There’s another problem with redshift that not many talk about. And that is the bandwidth.

Instead of looking at one or two reference frequencies for looking at shift, consider the bandwidth of the spectrum of star emission. That’s a wide high intensity bandwidth.

Shouldn’t that whole spectrum, that whole bandwidth, be shifted?

I don’t see any area in/of the IR spectrum….. that is wide enough to hold all the frequencies(bandwidth) of that light spectrum.

Does bandwidth shrink with redshift? How does that work? Does that mean the bandwidth increases when coming at us?

This does not appear to happen. Where did the bandwidth go with redshift, or for that matter…...CMBR.

Something is not right. What’s the bandwidth of those very old small red dots?

 

[Classical Motion]

If star light didn’t have wide bandwidth, for matter to reflect, we would not have color. Just black and white.

Or perhaps black and red. Or black and any single color.

 

[Jzz]

There’s another problem with redshift that not many talk about. And that is the bandwidth.

Instead of looking at one or two reference frequencies for looking at shift, consider the bandwidth of the spectrum of star emission. That’s a wide high intensity bandwidth.

Shouldn’t that whole spectrum, that whole bandwidth, be shifted?

I don’t see any area in/of the IR spectrum….. that is wide enough to hold all the frequencies(bandwidth) of that light spectrum.

Does bandwidth shrink with redshift? How does that work?
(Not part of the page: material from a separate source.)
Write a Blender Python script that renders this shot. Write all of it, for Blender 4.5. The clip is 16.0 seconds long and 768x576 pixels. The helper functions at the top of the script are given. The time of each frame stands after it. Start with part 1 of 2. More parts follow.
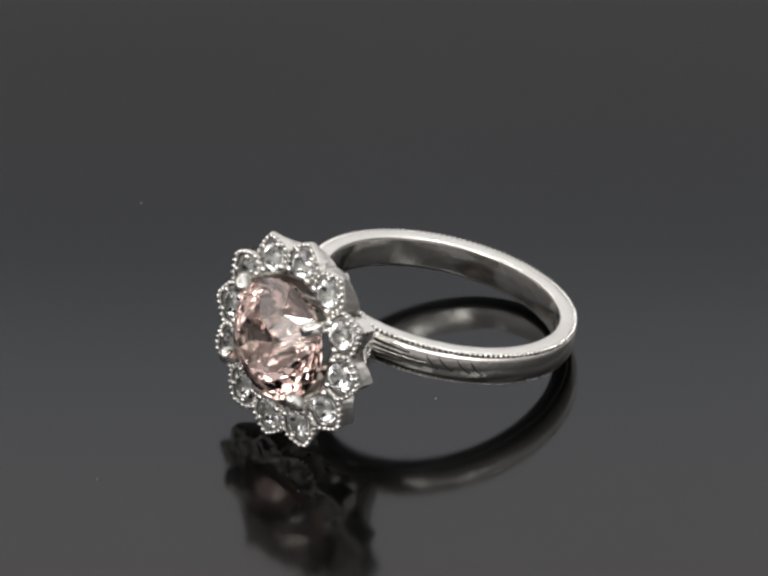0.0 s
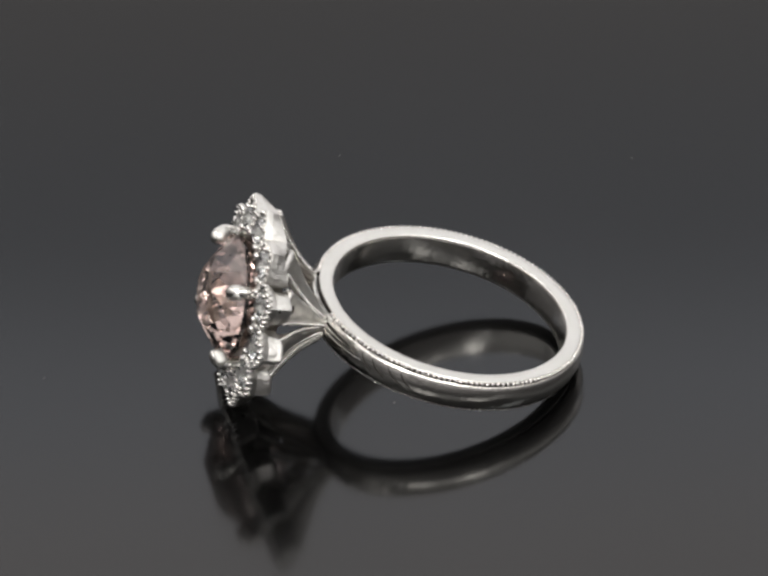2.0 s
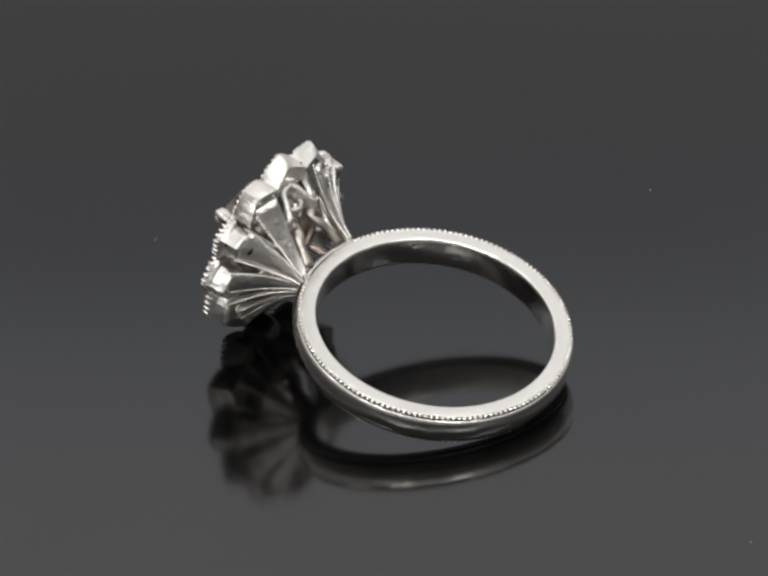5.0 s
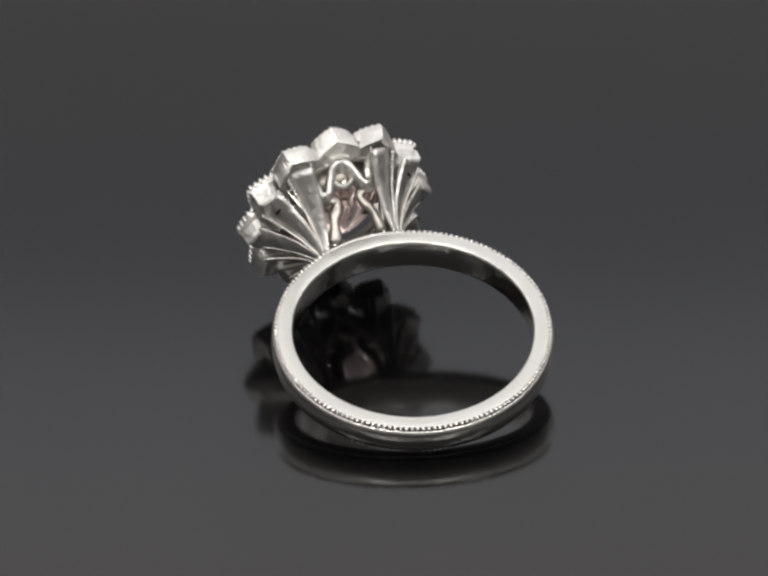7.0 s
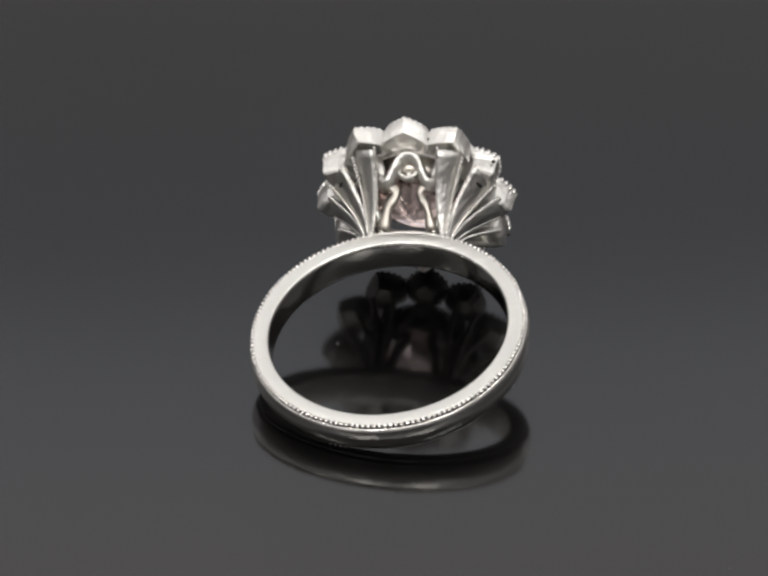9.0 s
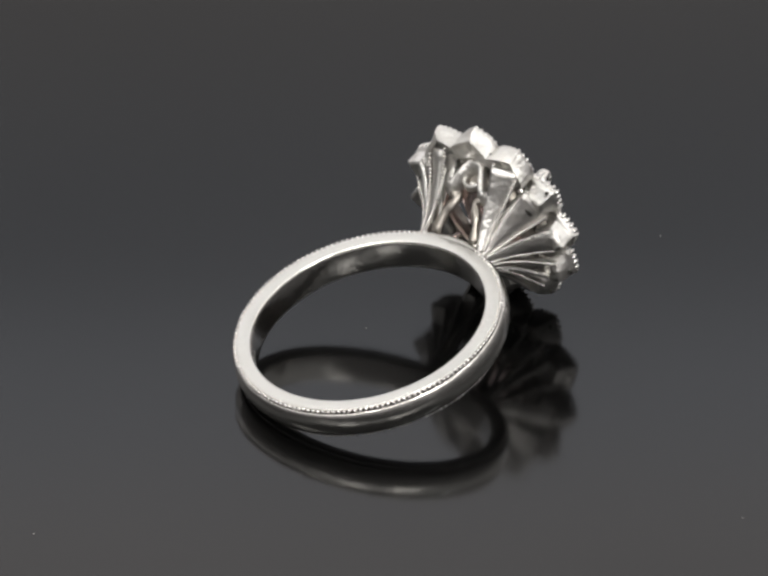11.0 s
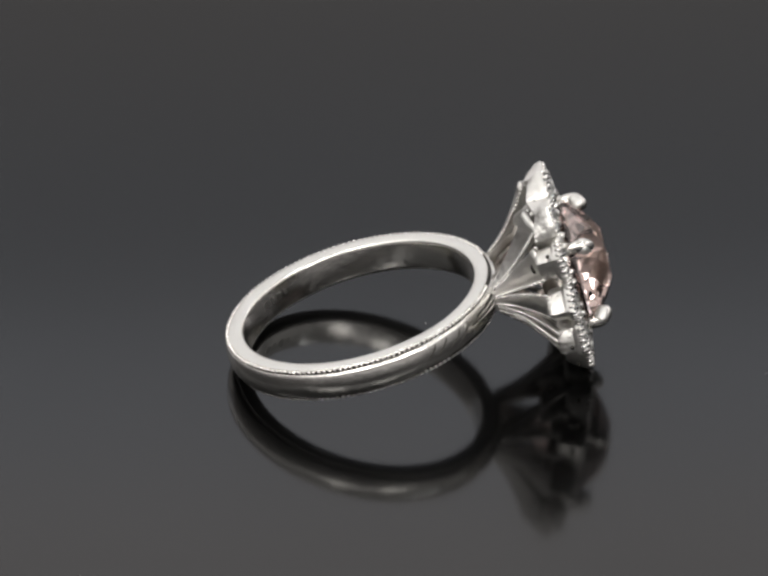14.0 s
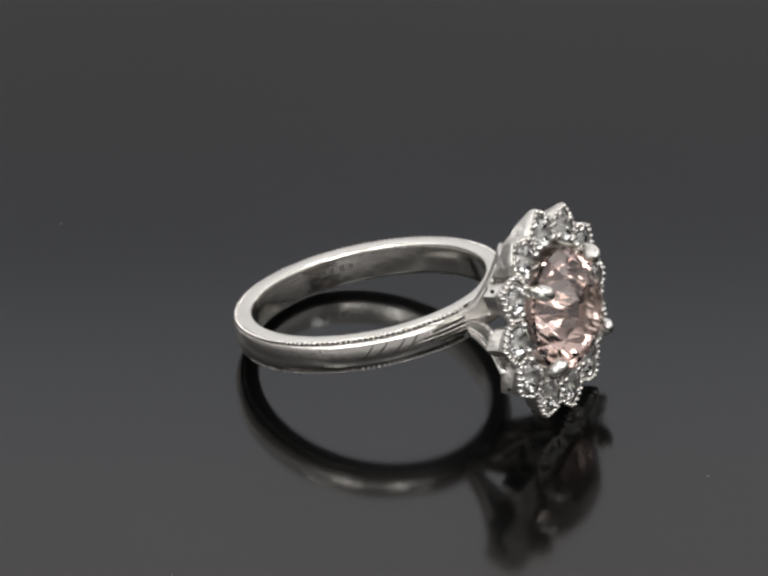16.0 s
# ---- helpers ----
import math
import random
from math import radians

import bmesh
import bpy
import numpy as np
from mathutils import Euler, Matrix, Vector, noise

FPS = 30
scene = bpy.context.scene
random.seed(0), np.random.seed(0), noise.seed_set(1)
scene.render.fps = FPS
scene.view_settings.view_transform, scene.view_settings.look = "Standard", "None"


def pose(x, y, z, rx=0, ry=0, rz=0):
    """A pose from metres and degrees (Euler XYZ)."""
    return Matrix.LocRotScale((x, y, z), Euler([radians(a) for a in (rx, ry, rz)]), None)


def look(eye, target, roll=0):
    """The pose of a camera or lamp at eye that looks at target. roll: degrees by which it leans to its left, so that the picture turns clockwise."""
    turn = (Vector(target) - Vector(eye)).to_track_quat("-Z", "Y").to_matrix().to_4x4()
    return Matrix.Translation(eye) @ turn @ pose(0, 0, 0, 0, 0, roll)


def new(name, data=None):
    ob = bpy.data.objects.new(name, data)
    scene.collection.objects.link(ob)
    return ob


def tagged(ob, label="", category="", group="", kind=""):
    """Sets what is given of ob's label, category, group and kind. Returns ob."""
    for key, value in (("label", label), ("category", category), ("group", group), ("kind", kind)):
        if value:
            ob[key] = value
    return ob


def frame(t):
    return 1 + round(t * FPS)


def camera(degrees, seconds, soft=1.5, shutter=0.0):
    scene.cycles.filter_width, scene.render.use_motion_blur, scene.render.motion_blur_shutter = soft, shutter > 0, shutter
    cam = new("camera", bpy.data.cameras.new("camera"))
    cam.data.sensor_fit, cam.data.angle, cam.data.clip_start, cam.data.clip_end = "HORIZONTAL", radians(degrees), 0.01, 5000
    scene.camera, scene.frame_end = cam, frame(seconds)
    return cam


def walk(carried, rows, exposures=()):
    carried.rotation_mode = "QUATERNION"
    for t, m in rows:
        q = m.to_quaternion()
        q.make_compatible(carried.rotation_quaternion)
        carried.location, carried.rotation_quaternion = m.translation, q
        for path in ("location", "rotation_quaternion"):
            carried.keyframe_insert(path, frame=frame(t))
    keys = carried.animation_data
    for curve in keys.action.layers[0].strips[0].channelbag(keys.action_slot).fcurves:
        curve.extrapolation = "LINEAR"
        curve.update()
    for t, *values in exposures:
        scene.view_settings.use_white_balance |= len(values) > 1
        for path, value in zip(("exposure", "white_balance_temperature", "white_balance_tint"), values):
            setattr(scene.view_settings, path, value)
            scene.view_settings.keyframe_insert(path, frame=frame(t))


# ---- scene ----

Does that mean the bandwidth increases when coming at us?

This does not appear to happen. Where did the bandwidth go with redshift, or for that matter…...CMBR.

Something is not right. What’s the bandwidth of those very old small red dots?

Absolutely it should progress into the microwave and radio frequencies . Apart from that it is a pretty complicated scenario, efforts are made to seperate the spectrum of the galaxy from the spectrum of the type 1a supernova, not always successfully.